На сцене была выстроена комфортабельная профессорская квартира, которая располагалась на круге. С помощью круга вперед выдвигалась какая-то ее часть. Квартира была обставлена дорогими добротными вещами, в ней царил «тот холодный тяжеловесный уют, который возникает везде, где мебель властвует над людьми, где ее холят больше, чем следует; можно было понять Андрея, временами испытывавшего желание наплевать во все углы»14. Критик З. Владимирова отмечала также, что семья Авериных, несмотря на свой достаток и высокий общественный статус, производила впечатление неблагополучной: «Неблагополучие определялось некоторой отрешенностью от мира сего главы дома профессора Аверина, чрезмерной суетностью его жены, простой женщины, дорвавшейся до хорошей жизни и не умеющей умно распорядиться ее благами, подавленностью старшего сына актера, оказавшегося не в ладах с профессией, и тревожным легкомыслием младшего, легкомыслием, за которым таилась боль»15.
В эту семью из Иркутска приезжал племянник Аверина Алексей (О. Ефремов), «долговязый белобрысый парень из глубинки, вошел в квартиру к столичным родственникам немного робея, но, не предвидя дурного приема, слишком чистое сердце для этого! и сразу обозначился водораздел между ним, человеком трудной и истинной жизни, и здешними, вполне уважаемыми, но все же тепличными обитателями»16. «Алеша совесть спектакля Эфроса»17 заключала свое рассуждение критик.
В герое этого спектакля Андрее (В. Заливин) «сквозь безалаберность, внешнюю разболтанность проступает // острейшая уязвленность тем, как худо, пусто он жил до сих пор»18.

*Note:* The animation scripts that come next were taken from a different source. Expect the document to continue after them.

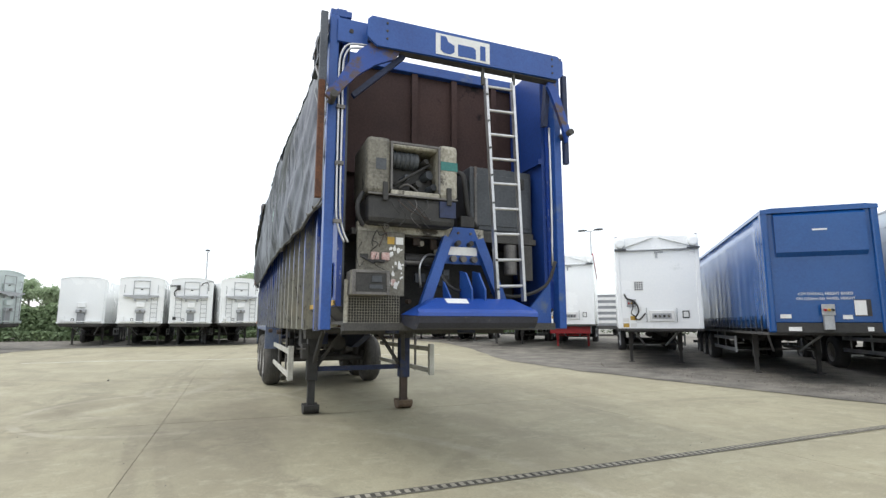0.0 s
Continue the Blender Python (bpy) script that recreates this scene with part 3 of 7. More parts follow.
def bed(name, outline, z, material, label):
    """Loose gravel lying a little proud, with a ragged edge."""
    bm = bmesh.new()
    pts = []
    for _ in range(2):
        outline = [(a[0] * u + b[0] * (1 - u), a[1] * u + b[1] * (1 - u)) for a, b in zip(outline, outline[1:] + outline[:1]) for u in (0.75, 0.25)]
    for (x0, y0), (x1, y1) in zip(outline, outline[1:] + outline[:1]):
        n = max(1, int(math.hypot(x1 - x0, y1 - y0) / 0.7))
        for k in range(n):
            x, y = x0 + (x1 - x0) * k / n, y0 + (y1 - y0) * k / n
            d = noise.noise((x * 0.9, y * 0.9, 3)) * 0.20
            pts.append((x + d, y + d))
    f = bm.faces.new([bm.verts.new((x, y, 0)) for x, y in pts])
    bmesh.ops.triangulate(bm, faces=[f])
    for _ in range(2):
        es = [e for e in bm.edges if e.calc_length() > 5]
        if es:
            bmesh.ops.subdivide_edges(bm, edges=es, cuts=1)
    bmesh.ops.triangulate(bm, faces=bm.faces)
    for v in bm.verts:
        v.co.z = lift(v.co.x, v.co.y) + z
    return tagged(part(name, bm, material), label, "gravel", kind="structure")


bed("gravel_bed_1", [(-40, 9.8), (-12, 10.2), (-8, 10.2), (-5, 9.4), (-2, 8.6), (1.5, 8.4), (5, 8.9), (8, 9.2), (10.6, 9.75), (12.6, 10.4), (15, 11.3), (16.9, 13.0), (17.7, 14.6), (17.6, 17.5), (15, 22), (8, 27), (-10, 34), (-40, 36)],
    0.012, GRAVEL, "dark grey gravel strip under the parked trailers")
bed("gravel_bed_2", [(-5.5, -9.4), (-12, -10.2), (-17, -9.6), (-18.8, -4), (-18.8, 4), (-19, 8.2), (-48, 8.4), (-48, -40), (-6, -40), (-4.6, -14)],
    0.014, GRAVEL, "dark gravel standing with worn tyre tracks")

# scattered grit along the gravel's edge
rnd = random.Random(5)
bm = bmesh.new()
for k in range(9000):
    x = rnd.uniform(-14, 18)
    y = 9.3 + 0.08 * max(0, x - 4) + rnd.expovariate(1 / 2.2) - 0.25
    if k % 9 == 0:
        x, y = rnd.uniform(-6, 16), rnd.uniform(-7, 10)
    if x > 15.5:
        continue
    s = rnd.uniform(0.008, 0.030) * (0.45 if y < 10 else 1)
    z = lift(x, y) + 0.014
    c = Vector((x, y, z if y > 10 else lift(x, y)))
    vs = [bm.verts.new(c + Vector((rnd.uniform(-1, 1) * s, rnd.uniform(-1, 1) * s, 0))) for _ in range(3)]
    t = bm.verts.new(c + Vector((0, 0, s)))
    bm.faces.new(vs)
    for i in range(3):
        bm.faces.new((vs[i], vs[(i + 1) % 3], t))
tagged(part("loose_grit", bm, STONE), "scattered grey grit on the concrete and gravel", "gravel", kind="stuff")

bm = bmesh.new()
bmesh.ops.create_icosphere(bm, subdivisions=2, radius=0.032)
for v in bm.verts:
    v.co *= 0.8 + 0.5 * noise.noise(v.co * 25)
    v.co.z = max(v.co.z * 0.8 + 0.03, 0)
st = part("stone", bm, STONE)
st.location = (0.785, -3.47, lift(0.785, -3.47))
tagged(st, "small dark stone lying on the concrete", "stone")

# slot drain: a cast channel with a row of slots
drain = thing("drain_channel", "cast slotted drain channel let into the concrete", "drain", kind="structure")


def drain_x(y):
    return 10.975 - 0.0135 * (y + 2)


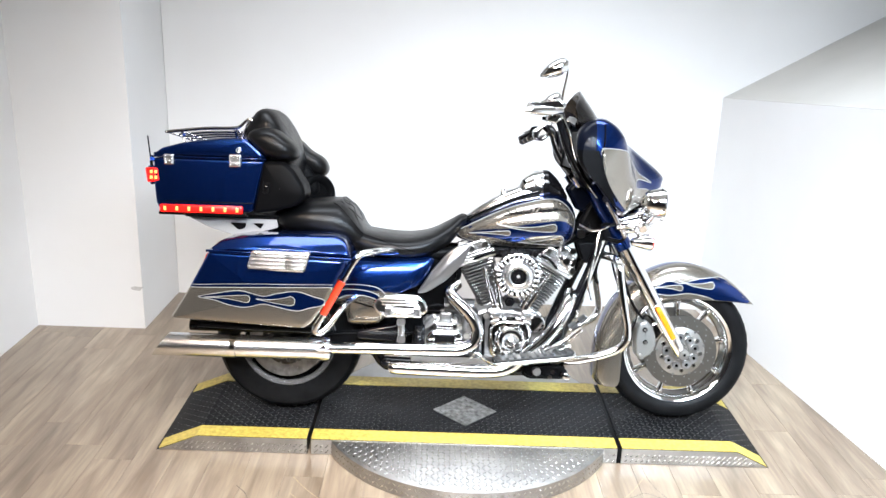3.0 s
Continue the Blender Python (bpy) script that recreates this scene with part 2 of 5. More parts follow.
def tube(pts, r, seg=14, per=6, caps=True, loop=False):
    """A round tube along a smooth path; r is one radius or one for each point."""
    q = spline(pts, per, loop) if per > 1 else [np.array(p, float) for p in pts]
    if isinstance(r, (list, tuple)):
        rr = [float(v[0]) for v in (spline([(x,) for x in r], per) if per > 1 else [(x,) for x in r])]
    else:
        rr = [r] * len(q)
    out, n, side = [], len(q), None
    for i in range(n):
        if loop:
            d = q[(i + 1) % n] - q[i - 1]
        else:
            d = q[min(i + 1, n - 1)] - q[max(i - 1, 0)]
        d = d / np.linalg.norm(d)
        if side is None:
            side = np.cross(d, (0, 0, 1.0)) if abs(d[2]) < 0.9 else np.cross(d, (1.0, 0, 0))
        side = side - d * (side @ d)
        side = side / np.linalg.norm(side)
        up = np.cross(d, side)
        out.append([q[i] + rr[i] * (math.cos(2 * math.pi * k / seg) * side + math.sin(2 * math.pi * k / seg) * up) for k in range(seg)])
    return rings(out, True, caps, loop)


def rod(a, b, r, seg=14, r2=None):
    return tube([a, b], [r, r if r2 is None else r2], seg, 1)


def lathe(profile, centre, axis="Y", seg=48, closed=False):
    """Turn a profile of (radius, along) round an axis through the centre."""
    cx, cy, cz = centre
    out = []
    for k in range(seg):
        c, s = math.cos(2 * math.pi * k / seg), math.sin(2 * math.pi * k / seg)
        ring = []
        for r, h in profile:
            if axis == "Y":
                ring.append((cx + r * c, cy + h, cz + r * s))
            elif axis == "X":
                ring.append((cx + h, cy + r * c, cz + r * s))
            else:
                ring.append((cx + r * c, cy + r * s, cz + h))
        out.append(ring)
    bm = rings(out, closed, False, True)
    bmesh.ops.remove_doubles(bm, verts=bm.verts, dist=1e-5)
    bmesh.ops.recalc_face_normals(bm, faces=bm.faces)
    return bm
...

Эфрос ставил этот спектакль «в новой манере сценического общения, чуждый прямолинейному диалогу», «свободный, раскованный, без мизансценической элементарщины»19. Иными словами спектакль не тенденциозный, без нажимов и острых углов. Действие происходило словно за четвертой стеной, и зрители наблюдали течение будней в доме Авериных. Фронтальных, развернутых на зал, мизансцен здесь не было. Напротив, Эфрос выстраивал, даже с некоторым риском, мизансцены, развернутые внутрь сцены персонажи оказывались спиной к зрителю. «Актеры участники спектакля располагались в этой квартире с полнейшей непринужденностью, в жизненных позах, найденных в этюдных репетициях. Так, кульминационная сцена разоблачения Вадима Развалова заставала Андрея в мягком кресле, повернутом тыльной стороной к зрителям; его брат Аркадий ничком лежал на кровати, пряча голову в подушки, и только напряженные руки одного да вздрагивающая спина другого выдавали меру их заинтересованности и волнения»20.
По свидетельству А. Эфроса этому спектаклю, который в целом был безоговорочно принят огромным количеством зрителей, все же предъявляли претензии в «аморфности формы», «в эпигонстве МХАТ». «Мы злились: какая форма? Есть непосредственность и естественность, есть природа. Естественная психологическая непосредственность, культ живого, часто случайного, импровизация, свобода сценического поведения и никаких фокусов»21.
«Импровизация, свобода сценического поведения, культ живого, часто случайного» вот приметы режиссерского почерка молодого Эфроса. Этот почерк тяготел к неореализму, к изображению живого потока действительности, существующей самой по себе, непроизвольной и стихийной.